Return every line below as is, leaving out the pictures.

§ Given data:
________

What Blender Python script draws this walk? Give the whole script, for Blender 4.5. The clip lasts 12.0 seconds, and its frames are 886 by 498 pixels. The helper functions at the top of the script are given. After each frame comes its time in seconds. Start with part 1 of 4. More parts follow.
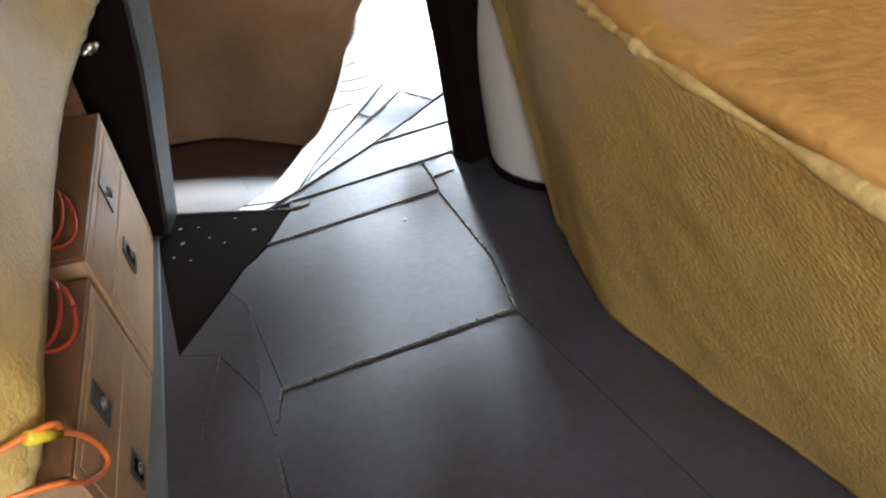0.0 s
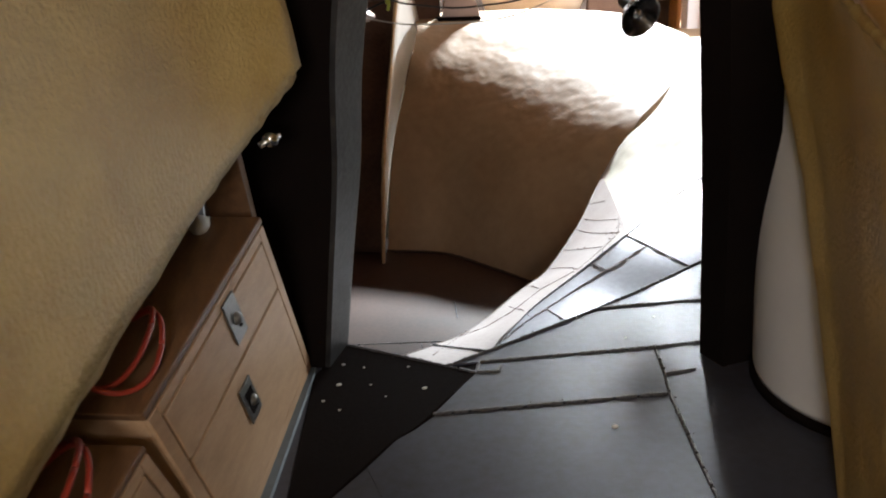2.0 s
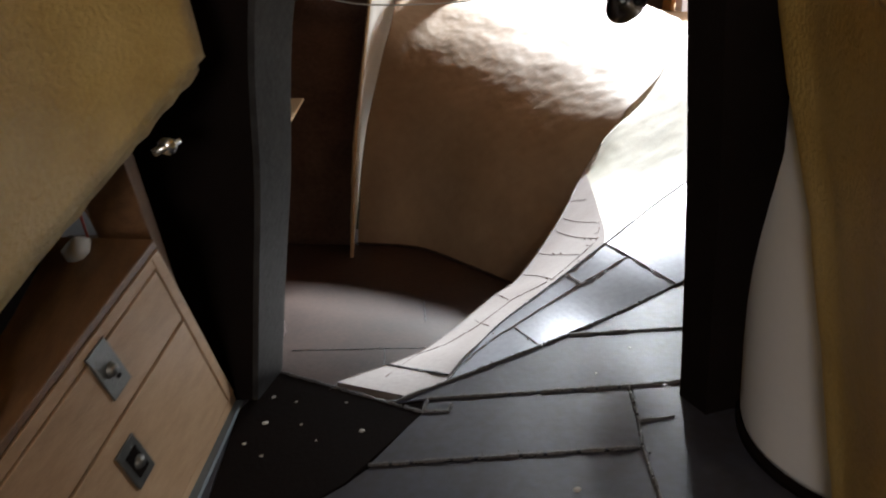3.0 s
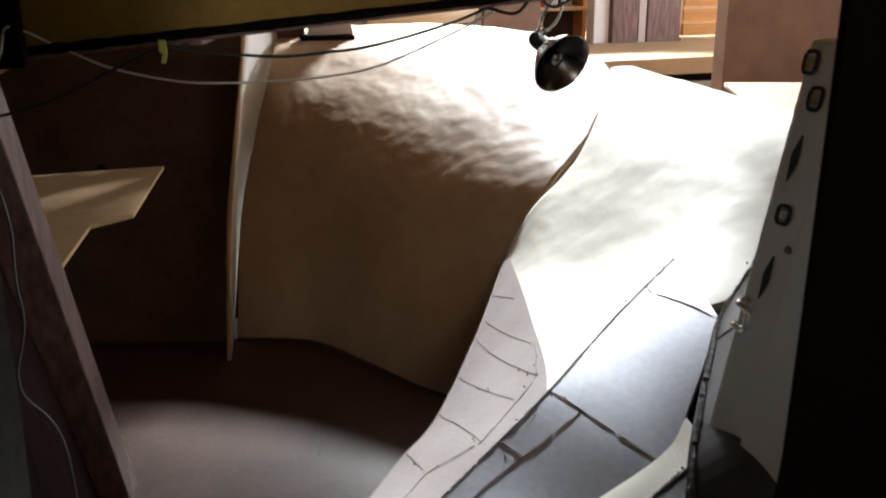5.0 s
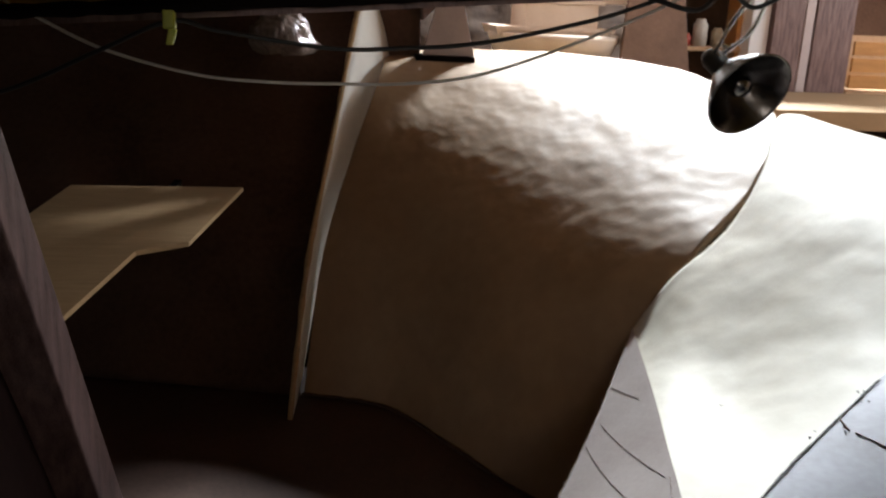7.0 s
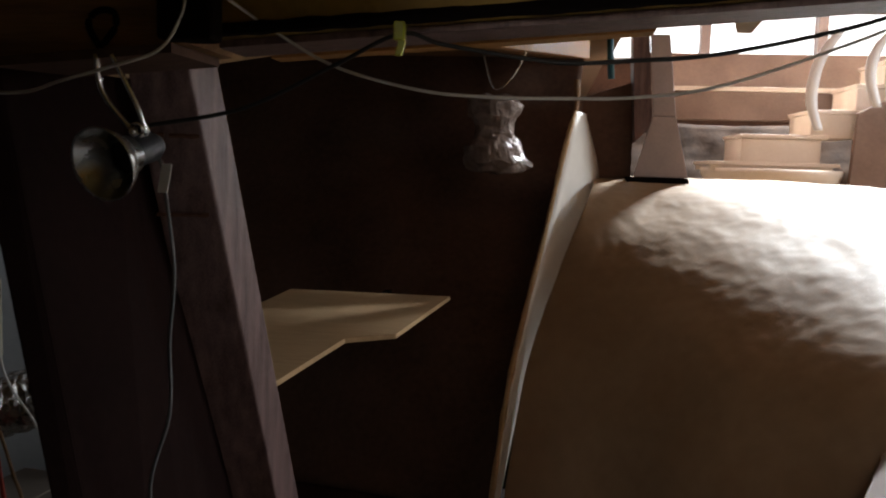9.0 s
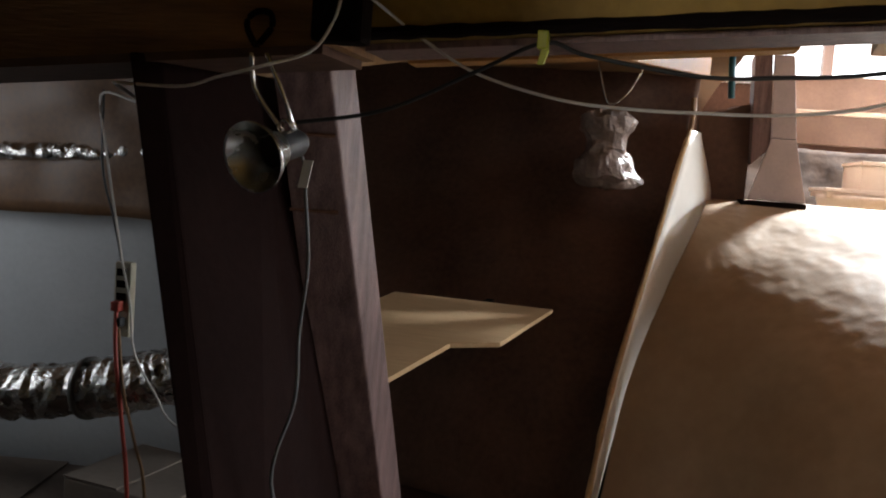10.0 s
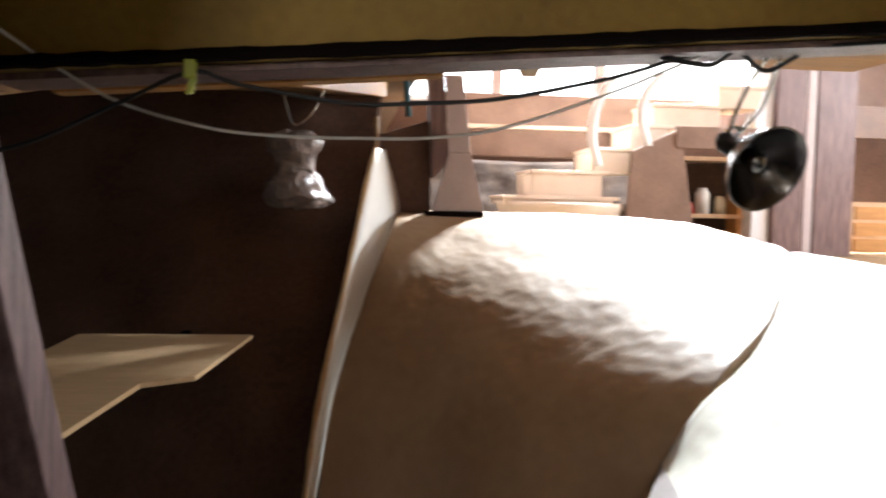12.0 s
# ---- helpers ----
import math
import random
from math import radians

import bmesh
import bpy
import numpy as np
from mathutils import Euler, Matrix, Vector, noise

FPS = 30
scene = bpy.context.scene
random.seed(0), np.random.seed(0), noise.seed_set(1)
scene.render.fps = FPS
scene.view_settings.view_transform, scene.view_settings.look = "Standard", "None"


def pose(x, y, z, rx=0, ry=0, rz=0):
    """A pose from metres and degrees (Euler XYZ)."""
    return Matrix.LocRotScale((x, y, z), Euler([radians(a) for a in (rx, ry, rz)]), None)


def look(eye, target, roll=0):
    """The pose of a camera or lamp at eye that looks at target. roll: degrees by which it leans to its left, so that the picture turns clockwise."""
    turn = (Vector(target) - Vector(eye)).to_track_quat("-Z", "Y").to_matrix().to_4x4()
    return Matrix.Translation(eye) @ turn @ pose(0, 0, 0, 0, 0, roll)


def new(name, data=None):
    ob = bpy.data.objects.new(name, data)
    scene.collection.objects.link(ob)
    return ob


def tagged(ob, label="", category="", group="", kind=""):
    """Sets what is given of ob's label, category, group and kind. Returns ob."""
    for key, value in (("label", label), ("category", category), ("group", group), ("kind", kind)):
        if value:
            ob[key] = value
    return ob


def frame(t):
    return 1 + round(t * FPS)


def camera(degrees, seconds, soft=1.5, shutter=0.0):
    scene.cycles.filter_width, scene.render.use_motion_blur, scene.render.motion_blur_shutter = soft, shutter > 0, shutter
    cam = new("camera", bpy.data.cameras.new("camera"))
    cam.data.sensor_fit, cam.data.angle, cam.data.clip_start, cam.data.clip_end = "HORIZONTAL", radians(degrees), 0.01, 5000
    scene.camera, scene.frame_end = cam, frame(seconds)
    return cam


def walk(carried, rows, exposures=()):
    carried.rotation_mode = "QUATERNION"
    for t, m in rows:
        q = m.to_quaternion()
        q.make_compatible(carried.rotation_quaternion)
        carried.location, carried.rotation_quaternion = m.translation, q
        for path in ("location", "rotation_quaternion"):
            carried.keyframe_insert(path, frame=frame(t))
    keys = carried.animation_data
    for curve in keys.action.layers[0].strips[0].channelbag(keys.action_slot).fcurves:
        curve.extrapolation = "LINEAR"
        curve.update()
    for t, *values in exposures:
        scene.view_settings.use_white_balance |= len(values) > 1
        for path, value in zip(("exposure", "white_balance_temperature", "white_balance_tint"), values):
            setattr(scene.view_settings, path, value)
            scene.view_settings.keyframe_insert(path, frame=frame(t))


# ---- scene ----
cam = camera(54.86, 12.0, soft=2.0, shutter=0.4)
WALK = [
    (0, pose(-0.919, -2.876, 1.634, 62.28, 6.95, -27.48)),
    (0.2, pose(-0.888, -2.860, 1.634, 62.65, 5.60, -25.45)),
    (0.5, pose(-0.821, -2.763, 1.613, 65.54, 3.00, -23.43)),
    (1, pose(-0.756, -2.502, 1.549, 71.26, 0.62, -18.39)),
    (1.5, pose(-0.711, -2.356, 1.560, 70.44, 1.57, -13.18)),
    (2, pose(-0.601, -2.175, 1.483, 71.88, 1.77, -8.38)),
    (2.5, pose(-0.458, -1.993, 1.461, 70.42, 0.29, -6.44)),
    (2.7, pose(-0.441, -1.928, 1.468, 70.45, 0.33, -7.15)),
    (4.3, pose(-0.251, -1.102, 1.525, 68.68, 1.56, -11.67)),
    (4.5, pose(-0.226, -1.002, 1.534, 68.63, 1.23, -10.86)),
    (5, pose(-0.176, -0.792, 1.559, 71.50, 0.84, -15.09)),
    (5.2, pose(-0.154, -0.717, 1.554, 71.92, 1.50, -13.81)),
    (5.5, pose(-0.115, -0.596, 1.556, 69.81, 1.95, -9.87)),
    (6, pose(-0.047, -0.411, 1.536, 67.70, 0.77, -7.36)),
    (6.5, pose(0.007, -0.184, 1.468, 70.03, 0.70, -10.12)),
    (6.7, pose(0.010, -0.067, 1.454, 71.46, -0.63, -8.84)),
    (8.3, pose(0.015, 0.027, 1.146, 83.12, -2.45, -0.75)),
    (8.5, pose(-0.003, 0.016, 1.127, 83.65, -0.50, 2.77)),
    (9, pose(-0.017, 0.031, 1.136, 84.28, -1.68, 7.03)),
    (9.5, pose(-0.050, 0.012, 1.125, 84.43, -3.59, 9.78)),
    (10, pose(-0.081, -0.002, 1.122, 84.71, -4.50, 13.53)),
    (10.5, pose(-0.086, -0.004, 1.121, 85.02, -4.62, 13.80)),
    (11, pose(-0.075, 0.015, 1.129, 85.15, -4.91, 9.77)),
    (11.5, pose(-0.044, 0.002, 1.131, 86.45, -4.22, 2.97)),
    (12, pose(0.000, -0.000, 1.143, 86.90, -1.31, -6.00)),
]
walk(cam, WALK, [(0, 1.1, 6250, 9), (1.5, 0.6, 6600, 11), (2.5, 0.1, 6900, 14), (4.3, -0.1, 6900, 14), (5.0, -0.25, 6900, 14), (5.5, -0.6, 6900, 14), (6.6, -0.8, 6900, 14), (8.5, -1.0, 6900, 14), (9.5, -0.35, 6900, 14), (10.5, 0.4, 6700, 13), (11.0, 0.75, 6700, 13), (11.5, 1.0, 6700, 13), (12, 0.3, 6700, 13)])


# ---- light ----
world = bpy.data.worlds.new("world")
scene.world = world
world.use_nodes = True
_n = world.node_tree.nodes
_sky = _n.new("ShaderNodeTexSky")
_sky.sky_type, _sky.sun_disc = "NISHITA", False
_sky.sun_elevation, _sky.sun_rotation = radians(50), radians(60)
world.node_tree.links.new(_sky.outputs[0], _n["Background"].inputs[0])
_n["Background"].inputs[1].default_value = 0.15


def area_lamp(name, eye, target, sx, sy, watts, colour=(1, 1, 1)):
    d = bpy.data.lights.new(name, "AREA")
    d.shape, d.size, d.size_y, d.energy, d.color = "RECTANGLE", sx, sy, watts, colour
    ob = new(name, d)
    ob.matrix_world = look(eye, target)
    return ob


area_lamp("far_window_lamp", (4.1, 9.45, 3.1), (1.0, 4.4, 0.9), 2.6, 1.2, 170, (0.84, 0.94, 1.0))
area_lamp("right_window_lamp", (7.85, 5.6, 3.0), (0.8, 4.2, 1.0), 2.6, 1.6, 470, (0.84, 0.94, 1.0))
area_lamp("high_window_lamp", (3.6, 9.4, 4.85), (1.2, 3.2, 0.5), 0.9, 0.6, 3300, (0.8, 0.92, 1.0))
# added fill that brightens the bay; the left wall holds no window
area_lamp("bay_fill_lamp", (-3.15, 1.95, 1.0), (-1.6, 2.6, 0.5), 0.5, 0.5, 7, (0.85, 0.93, 1.0))
# added fill from behind, source unseen, to brighten the bench and yellow foam
area_lamp("rear_fill_lamp", (-1.25, -4.5, 1.75), (0.5, -1.2, 0.75), 1.0, 0.9, 62, (1.0, 0.975, 0.93))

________

§ The output:
What Blender Python script draws this walk? Give the whole script, for Blender 4.5. The clip lasts 12.0 seconds, and its frames are 886 by 498 pixels. The helper functions at the top of the script are given. After each frame comes its time in seconds. Start with part 1 of 4. More parts follow.
0.0 s
2.0 s
3.0 s
5.0 s
7.0 s
9.0 s
10.0 s
12.0 s
# ---- helpers ----
import math
import random
from math import radians

import bmesh
import bpy
import numpy as np
from mathutils import Euler, Matrix, Vector, noise

FPS = 30
scene = bpy.context.scene
random.seed(0), np.random.seed(0), noise.seed_set(1)
scene.render.fps = FPS
scene.view_settings.view_transform, scene.view_settings.look = "Standard", "None"


def pose(x, y, z, rx=0, ry=0, rz=0):
    """A pose from metres and degrees (Euler XYZ)."""
    return Matrix.LocRotScale((x, y, z), Euler([radians(a) for a in (rx, ry, rz)]), None)


def look(eye, target, roll=0):
    """The pose of a camera or lamp at eye that looks at target. roll: degrees by which it leans to its left, so that the picture turns clockwise."""
    turn = (Vector(target) - Vector(eye)).to_track_quat("-Z", "Y").to_matrix().to_4x4()
    return Matrix.Translation(eye) @ turn @ pose(0, 0, 0, 0, 0, roll)


def new(name, data=None):
    ob = bpy.data.objects.new(name, data)
    scene.collection.objects.link(ob)
    return ob


def tagged(ob, label="", category="", group="", kind=""):
    """Sets what is given of ob's label, category, group and kind. Returns ob."""
    for key, value in (("label", label), ("category", category), ("group", group), ("kind", kind)):
        if value:
            ob[key] = value
    return ob


def frame(t):
    return 1 + round(t * FPS)


def camera(degrees, seconds, soft=1.5, shutter=0.0):
    scene.cycles.filter_width, scene.render.use_motion_blur, scene.render.motion_blur_shutter = soft, shutter > 0, shutter
    cam = new("camera", bpy.data.cameras.new("camera"))
    cam.data.sensor_fit, cam.data.angle, cam.data.clip_start, cam.data.clip_end = "HORIZONTAL", radians(degrees), 0.01, 5000
    scene.camera, scene.frame_end = cam, frame(seconds)
    return cam


def walk(carried, rows, exposures=()):
    carried.rotation_mode = "QUATERNION"
    for t, m in rows:
        q = m.to_quaternion()
        q.make_compatible(carried.rotation_quaternion)
        carried.location, carried.rotation_quaternion = m.translation, q
        for path in ("location", "rotation_quaternion"):
            carried.keyframe_insert(path, frame=frame(t))
    keys = carried.animation_data
    for curve in keys.action.layers[0].strips[0].channelbag(keys.action_slot).fcurves:
        curve.extrapolation = "LINEAR"
        curve.update()
    for t, *values in exposures:
        scene.view_settings.use_white_balance |= len(values) > 1
        for path, value in zip(("exposure", "white_balance_temperature", "white_balance_tint"), values):
            setattr(scene.view_settings, path, value)
            scene.view_settings.keyframe_insert(path, frame=frame(t))


# ---- scene ----
cam = camera(54.86, 12.0, soft=2.0, shutter=0.4)
WALK = [
    (0, pose(-0.919, -2.876, 1.634, 62.28, 6.95, -27.48)),
    (0.2, pose(-0.888, -2.860, 1.634, 62.65, 5.60, -25.45)),
    (0.5, pose(-0.821, -2.763, 1.613, 65.54, 3.00, -23.43)),
    (1, pose(-0.756, -2.502, 1.549, 71.26, 0.62, -18.39)),
    (1.5, pose(-0.711, -2.356, 1.560, 70.44, 1.57, -13.18)),
    (2, pose(-0.601, -2.175, 1.483, 71.88, 1.77, -8.38)),
    (2.5, pose(-0.458, -1.993, 1.461, 70.42, 0.29, -6.44)),
    (2.7, pose(-0.441, -1.928, 1.468, 70.45, 0.33, -7.15)),
    (4.3, pose(-0.251, -1.102, 1.525, 68.68, 1.56, -11.67)),
    (4.5, pose(-0.226, -1.002, 1.534, 68.63, 1.23, -10.86)),
    (5, pose(-0.176, -0.792, 1.559, 71.50, 0.84, -15.09)),
    (5.2, pose(-0.154, -0.717, 1.554, 71.92, 1.50, -13.81)),
    (5.5, pose(-0.115, -0.596, 1.556, 69.81, 1.95, -9.87)),
    (6, pose(-0.047, -0.411, 1.536, 67.70, 0.77, -7.36)),
    (6.5, pose(0.007, -0.184, 1.468, 70.03, 0.70, -10.12)),
    (6.7, pose(0.010, -0.067, 1.454, 71.46, -0.63, -8.84)),
    (8.3, pose(0.015, 0.027, 1.146, 83.12, -2.45, -0.75)),
    (8.5, pose(-0.003, 0.016, 1.127, 83.65, -0.50, 2.77)),
    (9, pose(-0.017, 0.031, 1.136, 84.28, -1.68, 7.03)),
    (9.5, pose(-0.050, 0.012, 1.125, 84.43, -3.59, 9.78)),
    (10, pose(-0.081, -0.002, 1.122, 84.71, -4.50, 13.53)),
    (10.5, pose(-0.086, -0.004, 1.121, 85.02, -4.62, 13.80)),
    (11, pose(-0.075, 0.015, 1.129, 85.15, -4.91, 9.77)),
    (11.5, pose(-0.044, 0.002, 1.131, 86.45, -4.22, 2.97)),
    (12, pose(0.000, -0.000, 1.143, 86.90, -1.31, -6.00)),
]
walk(cam, WALK, [(0, 1.1, 6250, 9), (1.5, 0.6, 6600, 11), (2.5, 0.1, 6900, 14), (4.3, -0.1, 6900, 14), (5.0, -0.25, 6900, 14), (5.5, -0.6, 6900, 14), (6.6, -0.8, 6900, 14), (8.5, -1.0, 6900, 14), (9.5, -0.35, 6900, 14), (10.5, 0.4, 6700, 13), (11.0, 0.75, 6700, 13), (11.5, 1.0, 6700, 13), (12, 0.3, 6700, 13)])


# ---- light ----
world = bpy.data.worlds.new("world")
scene.world = world
world.use_nodes = True
_n = world.node_tree.nodes
_sky = _n.new("ShaderNodeTexSky")
_sky.sky_type, _sky.sun_disc = "NISHITA", False
_sky.sun_elevation, _sky.sun_rotation = radians(50), radians(60)
world.node_tree.links.new(_sky.outputs[0], _n["Background"].inputs[0])
_n["Background"].inputs[1].default_value = 0.15


def area_lamp(name, eye, target, sx, sy, watts, colour=(1, 1, 1)):
    d = bpy.data.lights.new(name, "AREA")
    d.shape, d.size, d.size_y, d.energy, d.color = "RECTANGLE", sx, sy, watts, colour
    ob = new(name, d)
    ob.matrix_world = look(eye, target)
    return ob


area_lamp("far_window_lamp", (4.1, 9.45, 3.1), (1.0, 4.4, 0.9), 2.6, 1.2, 170, (0.84, 0.94, 1.0))
area_lamp("right_window_lamp", (7.85, 5.6, 3.0), (0.8, 4.2, 1.0), 2.6, 1.6, 470, (0.84, 0.94, 1.0))
area_lamp("high_window_lamp", (3.6, 9.4, 4.85), (1.2, 3.2, 0.5), 0.9, 0.6, 3300, (0.8, 0.92, 1.0))
# added fill that brightens the bay; the left wall holds no window
area_lamp("bay_fill_lamp", (-3.15, 1.95, 1.0), (-1.6, 2.6, 0.5), 0.5, 0.5, 7, (0.85, 0.93, 1.0))
# added fill from behind, source unseen, to brighten the bench and yellow foam
area_lamp("rear_fill_lamp", (-1.25, -4.5, 1.75), (0.5, -1.2, 0.75), 1.0, 0.9, 62, (1.0, 0.975, 0.93))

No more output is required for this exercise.